Academy Fellow Robert Pinsky, Professor at Boston University and former Poet Laureate of the United States, discussed the Favorite Poem Project at the American Academy of Arts and Sciences on October 14, 2011.
In 1988, during his tenure as Poet Laureate, Pinsky asked Americans to write a few sentences about poems they loved and would like to read aloud to document the presence of poetry in people’s everyday lives. With virtually no advertising budget, the Favorite Poem Project received more than 18,000 submissions.
Pinsky said that the response proved that poetry has “a vigorous presence in the American cultural landscape.” His goal was to document that presence and create a “portrait of the USA through the lens of poetry.” Having real people read the poems, instead of actors, he said, was integral to the project, because “poetry is a vocal art, not a performance art. While saying the words, you can imagine the poet saying the words. It is not a performance, but a reading.”The project produced an anthology Americans' Favorite Poems, which includes letters from project participants and 50 short videos featuring Americans reading and speaking about their favorite poems. The project website, www.favoritepoem.org, features these videos, as well as a forum for teachers and students.

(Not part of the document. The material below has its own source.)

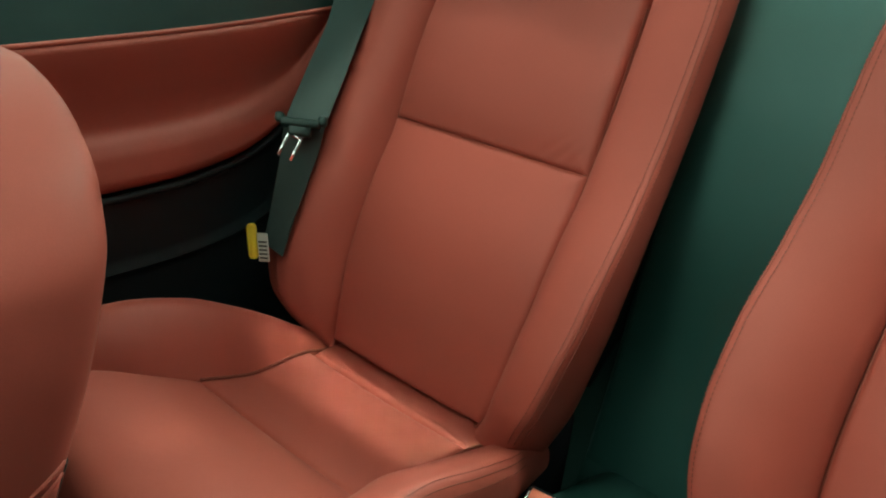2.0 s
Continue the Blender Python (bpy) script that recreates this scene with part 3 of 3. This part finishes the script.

“The original project was conceived as an oral project,” Pinsky said, “But once we saw a little video, the faces were most interesting. The face is part of how you understand the poem. This is not an academic or commercial manifestation. It is the person and where they feel comfortable.”
The Favorite Poem Project generated more than 800 community poetry-reading events across the country, many of them in schools.
Pinsky is co-editor of Americans’ Favorite Poems and Poems to Read, and An Invitation to Poetry, all of which grew out of his work with the Favorite Poem Project. A fourth anthology, Essential Pleasures: Poems to Read Aloud, was released in 2009. He is also the poetry editor for the online magazine Slate.